- **WHAT TO PRODUCE**
Word for word, transcribe the lines below and drop the pictures.

- **RAW DATA**
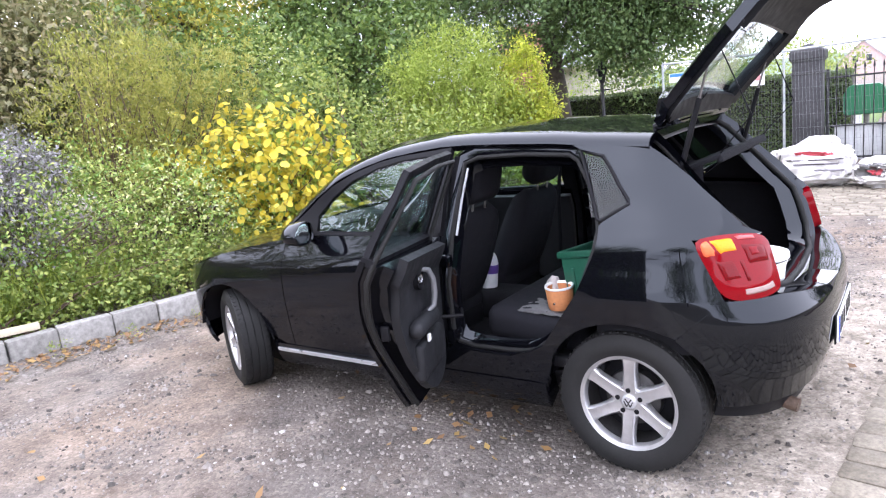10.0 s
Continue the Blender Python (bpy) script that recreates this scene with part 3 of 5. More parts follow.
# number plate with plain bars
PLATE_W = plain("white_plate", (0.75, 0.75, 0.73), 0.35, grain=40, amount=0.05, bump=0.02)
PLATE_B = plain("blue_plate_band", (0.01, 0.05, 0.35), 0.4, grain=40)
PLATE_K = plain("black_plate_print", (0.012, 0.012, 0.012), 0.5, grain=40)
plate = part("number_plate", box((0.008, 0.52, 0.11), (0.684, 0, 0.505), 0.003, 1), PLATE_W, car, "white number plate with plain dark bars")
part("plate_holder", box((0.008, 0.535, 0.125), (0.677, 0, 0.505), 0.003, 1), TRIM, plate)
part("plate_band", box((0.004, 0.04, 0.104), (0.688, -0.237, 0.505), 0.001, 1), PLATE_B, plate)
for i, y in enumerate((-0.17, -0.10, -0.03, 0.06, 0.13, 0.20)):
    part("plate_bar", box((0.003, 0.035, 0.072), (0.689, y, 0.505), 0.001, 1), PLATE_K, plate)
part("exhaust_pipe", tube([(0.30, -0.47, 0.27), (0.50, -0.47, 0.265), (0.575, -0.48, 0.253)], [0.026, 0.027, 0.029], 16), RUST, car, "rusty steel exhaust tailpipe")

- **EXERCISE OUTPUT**
10.0 s
Continue the Blender Python (bpy) script that recreates this scene with part 3 of 5. More parts follow.
# number plate with plain bars
PLATE_W = plain("white_plate", (0.75, 0.75, 0.73), 0.35, grain=40, amount=0.05, bump=0.02)
PLATE_B = plain("blue_plate_band", (0.01, 0.05, 0.35), 0.4, grain=40)
PLATE_K = plain("black_plate_print", (0.012, 0.012, 0.012), 0.5, grain=40)
plate = part("number_plate", box((0.008, 0.52, 0.11), (0.684, 0, 0.505), 0.003, 1), PLATE_W, car, "white number plate with plain dark bars")
part("plate_holder", box((0.008, 0.535, 0.125), (0.677, 0, 0.505), 0.003, 1), TRIM, plate)
part("plate_band", box((0.004, 0.04, 0.104), (0.688, -0.237, 0.505), 0.001, 1), PLATE_B, plate)
for i, y in enumerate((-0.17, -0.10, -0.03, 0.06, 0.13, 0.20)):
    part("plate_bar", box((0.003, 0.035, 0.072), (0.689, y, 0.505), 0.001, 1), PLATE_K, plate)
part("exhaust_pipe", tube([(0.30, -0.47, 0.27), (0.50, -0.47, 0.265), (0.575, -0.48, 0.253)], [0.026, 0.027, 0.029], 16), RUST, car, "rusty steel exhaust tailpipe")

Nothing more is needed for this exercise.